Rio Grande Valley, Texas is another, where they are leveraging a Community College grant as part of their WIRED project to serve over 1,000 individuals seeking the skills to become IT professionals.

Second, many of these regions have targeted industries of which IT is a major component. Northeast Pennsylvania comes immediately to mind where they are developing the systems to serve as a back-up for all financial data generated on Wall Street. They will be laying two 125 mile high speed cables from New York City and will need large numbers of IT-trained professionals to set up and administer the program, in addition to the financial services workforce.

And finally, one of the major goals of the WIRED Initiative and the overarching goal of all of the regions is to create a self-sustaining innovation economy. This is modeled in a diagram known as the innovation lifecycle. I was introduced to it about a year ago, and I have to admit, it took a little while for it to grow on me, but now I believe that it is single best representation of the dynamics each region must create to achieve that overarching goal.

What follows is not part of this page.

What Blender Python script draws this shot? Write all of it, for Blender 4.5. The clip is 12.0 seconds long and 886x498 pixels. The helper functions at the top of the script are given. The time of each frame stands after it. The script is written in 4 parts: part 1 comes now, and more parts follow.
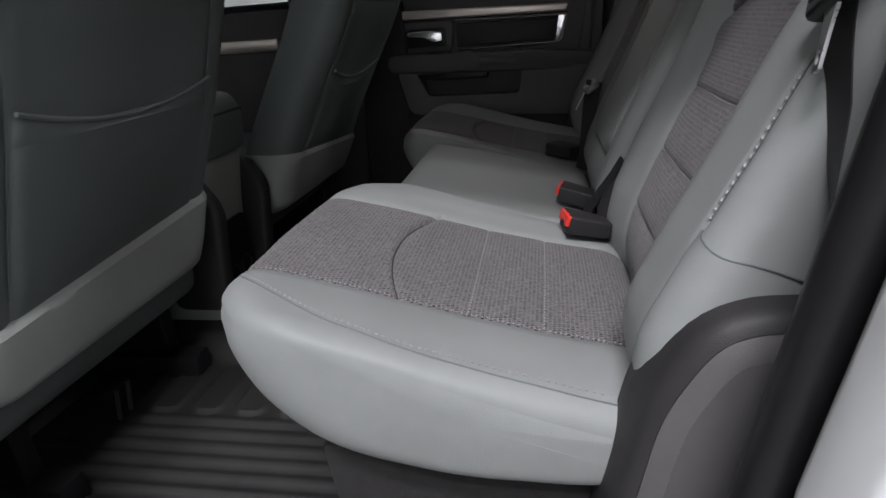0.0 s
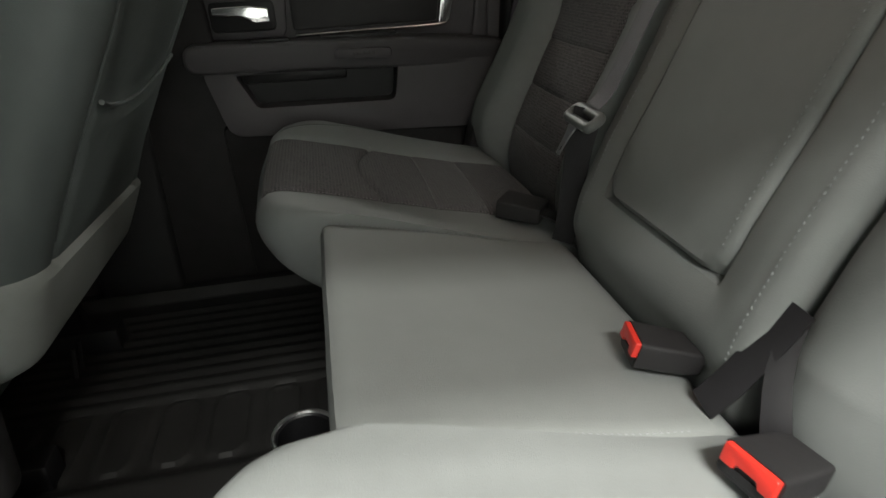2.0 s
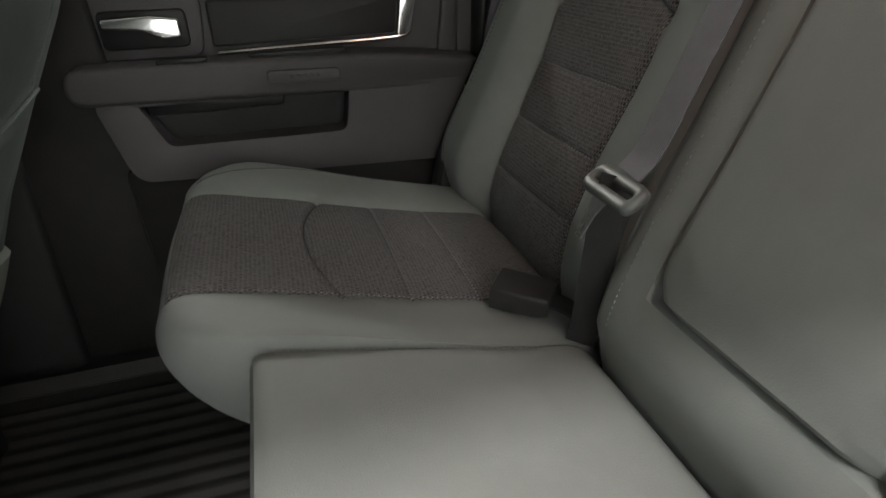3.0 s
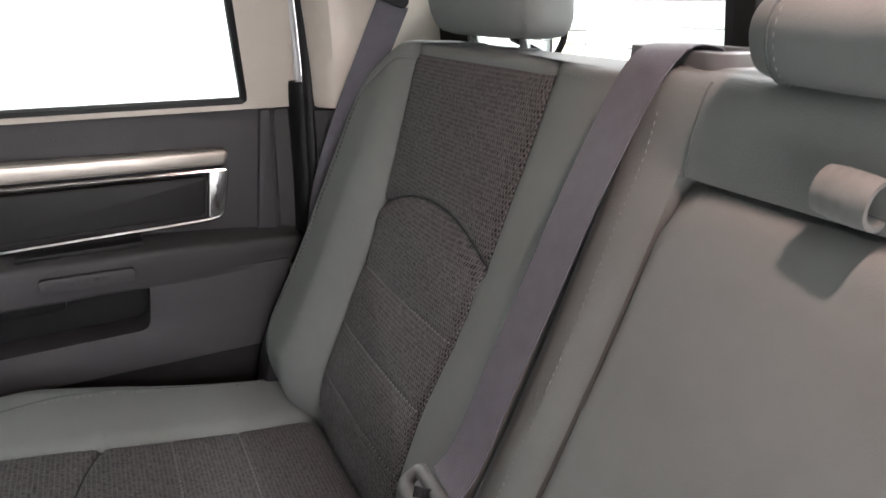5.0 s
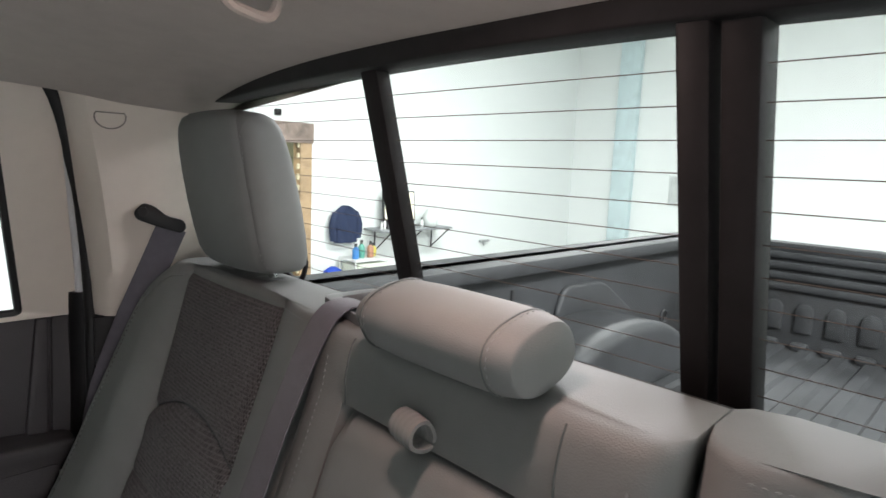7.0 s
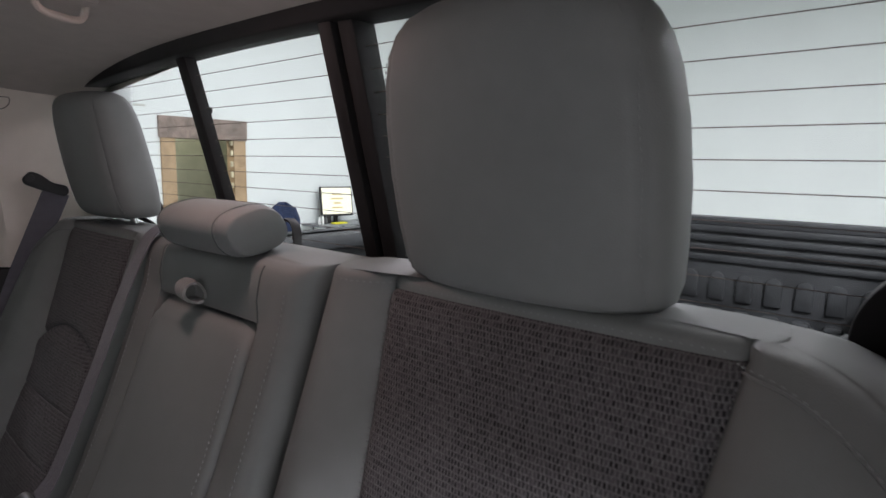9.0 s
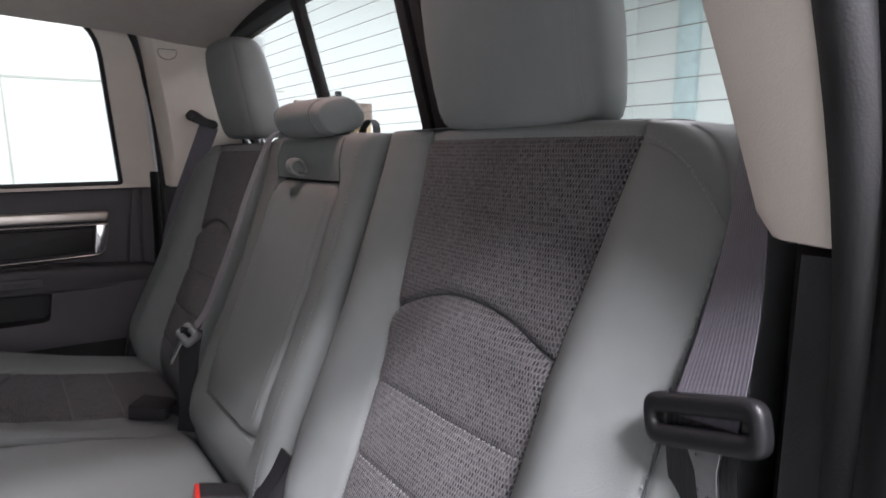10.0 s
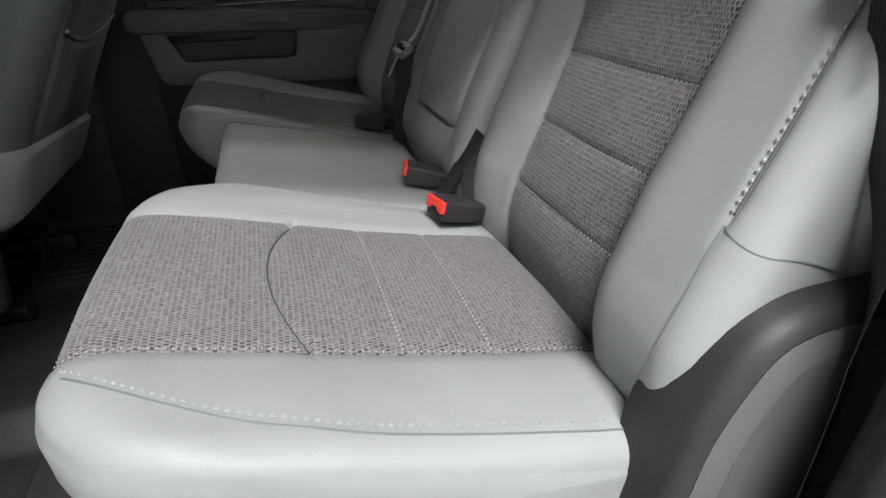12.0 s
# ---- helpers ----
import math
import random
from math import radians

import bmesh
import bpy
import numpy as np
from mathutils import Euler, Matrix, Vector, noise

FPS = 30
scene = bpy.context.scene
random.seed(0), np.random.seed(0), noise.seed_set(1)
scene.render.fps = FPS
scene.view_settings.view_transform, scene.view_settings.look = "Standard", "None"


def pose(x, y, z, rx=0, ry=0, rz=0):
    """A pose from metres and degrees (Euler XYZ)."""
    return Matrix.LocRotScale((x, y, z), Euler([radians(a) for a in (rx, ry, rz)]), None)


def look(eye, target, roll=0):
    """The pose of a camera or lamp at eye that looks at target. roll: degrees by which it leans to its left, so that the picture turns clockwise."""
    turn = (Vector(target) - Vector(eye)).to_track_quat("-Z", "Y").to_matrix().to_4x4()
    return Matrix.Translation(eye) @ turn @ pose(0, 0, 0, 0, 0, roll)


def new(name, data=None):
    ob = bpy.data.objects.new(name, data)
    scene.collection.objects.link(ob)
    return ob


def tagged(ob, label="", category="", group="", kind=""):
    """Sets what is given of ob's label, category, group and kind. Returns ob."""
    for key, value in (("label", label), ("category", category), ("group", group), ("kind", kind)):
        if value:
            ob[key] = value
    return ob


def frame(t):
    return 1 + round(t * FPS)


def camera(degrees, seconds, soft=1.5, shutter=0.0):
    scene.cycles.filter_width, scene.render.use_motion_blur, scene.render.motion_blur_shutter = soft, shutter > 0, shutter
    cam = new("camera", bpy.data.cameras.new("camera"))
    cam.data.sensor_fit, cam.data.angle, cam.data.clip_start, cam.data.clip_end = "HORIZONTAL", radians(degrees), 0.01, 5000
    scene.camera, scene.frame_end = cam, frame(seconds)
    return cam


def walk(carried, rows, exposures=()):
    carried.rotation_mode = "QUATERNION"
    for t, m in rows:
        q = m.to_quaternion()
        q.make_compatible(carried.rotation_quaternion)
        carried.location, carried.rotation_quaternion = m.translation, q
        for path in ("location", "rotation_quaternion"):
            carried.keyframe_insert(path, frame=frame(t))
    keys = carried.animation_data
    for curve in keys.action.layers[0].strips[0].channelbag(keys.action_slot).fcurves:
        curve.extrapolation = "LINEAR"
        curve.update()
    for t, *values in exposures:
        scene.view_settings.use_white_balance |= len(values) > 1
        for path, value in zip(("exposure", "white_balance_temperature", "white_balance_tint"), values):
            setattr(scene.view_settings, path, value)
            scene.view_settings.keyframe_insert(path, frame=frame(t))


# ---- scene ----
cam = camera(75.0, 12.0, shutter=0.18)
PATH = [
    (0, (-0.018, -1.149, 0.663), (-0.37, 0.675, -0.078), -4.4),
    (0.5, (-0.089, -1.056, 0.651), (-0.227, 0.784, -0.123), -4.1),
    (1, (-0.131, -0.886, 0.655), (-0.125, 0.946, -0.146), -4.8),
    (1.5, (-0.212, -0.727, 0.672), (-0.019, 1.076, -0.172), -3.2),
    (2, (-0.257, -0.523, 0.699), (0.083, 1.23, -0.201), -2.4),
    (2.5, (-0.241, -0.366, 0.688), (0.158, 1.368, -0.226), -2.4),
    (3, (-0.227, -0.261, 0.718), (0.268, 1.433, -0.222), -1.7),
    (3.2, (-0.215, -0.247, 0.744), (0.328, 1.422, -0.215), -1.6),
    (4.8, (-0.111, -0.138, 0.874), (0.775, 1.456, 0.054), 0.8),
    (5, (-0.098, -0.13, 0.893), (0.826, 1.463, 0.114), 1.1),
    (5.5, (-0.095, -0.161, 0.955), (0.923, 1.459, 0.371), 1.6),
    (6, (-0.098, -0.199, 0.986), (1.035, 1.396, 0.57), 1.9),
    (6.5, (-0.084, -0.25, 0.999), (1.202, 1.253, 0.698), 2.3),
    (7, (-0.07, -0.311, 1.016), (1.329, 1.089, 0.731), 2.5),
    (7.2, (-0.072, -0.331, 1.020), (1.368, 1.03, 0.748), 2.7),
    (8.8, (-0.099, -0.613, 0.981), (1.424, 0.652, 0.694), 1.4),
    (9, (-0.101, -0.671, 0.963), (1.408, 0.61, 0.676), 1.1),
    (9.5, (-0.124, -0.79, 0.905), (1.283, 0.601, 0.612), 0.3),
    (10, (-0.164, -0.895, 0.831), (1.033, 0.671, 0.493), -0.3),
    (10.5, (-0.18, -0.942, 0.779), (0.761, 0.72, 0.186), -0.4),
    (11, (-0.195, -0.973, 0.731), (0.595, 0.705, -0.018), -0.4),
    (11.5, (-0.194, -1.001, 0.689), (0.409, 0.721, -0.13), -1.2),
    (12, (-0.185, -0.989, 0.664), (0.305, 0.728, -0.237), -1.6),
]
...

It begins with knowledge creation. Investments in research and development and protection of intellectual property allow universities, research institutions, and companies to make the break-throughs that lead to new products, product features and services, and new markets.

These break-throughs must then be moved out of the university or spun-out of large companies through technology transfer policies. This includes small business incubators and research parks, and it also includes access to risk-capital that allows our entrepreneurs to get off the ground.

From there is the growth of products and new industries through commercialization. And finally, ideas reach maturity as new clusters and business networks form around industries. This then allows successful clusters to reinvest in research and development and start the innovation lifecycle again.

Information technology companies can found all across this innovation lifecycle, from creating new technologies, software, or hardware, to transferring it to small businesses or spinning out new tech companies, to then growing into large companies and beginning the process again.

In fact, IT companies and professionals are better positioned to drive this process than universities or manufacturers or others in the arena. That is because IT has brought with it a culture of open sourcing, allowing lots of people to contribute to and improve on existing applications. It is this collaborative approach that has proven most effective in creating the environment for innovation.

Over the last generation, information technology has transformed the way work and the way we live. I believe that the pace and scale of this change will only increase in the years and generations ahead. That keeps information technology skills an IT companies at the heart of a competitive economy.

I hope we can continue to work with IT associations and their member companies to design programs that help meet the industries workforce needs and provide jobs and careers for millions of Americans.

Thank you for the opportunity to speak today and, Phil, I'm happy to take some questions and continue the dialogue if we have time.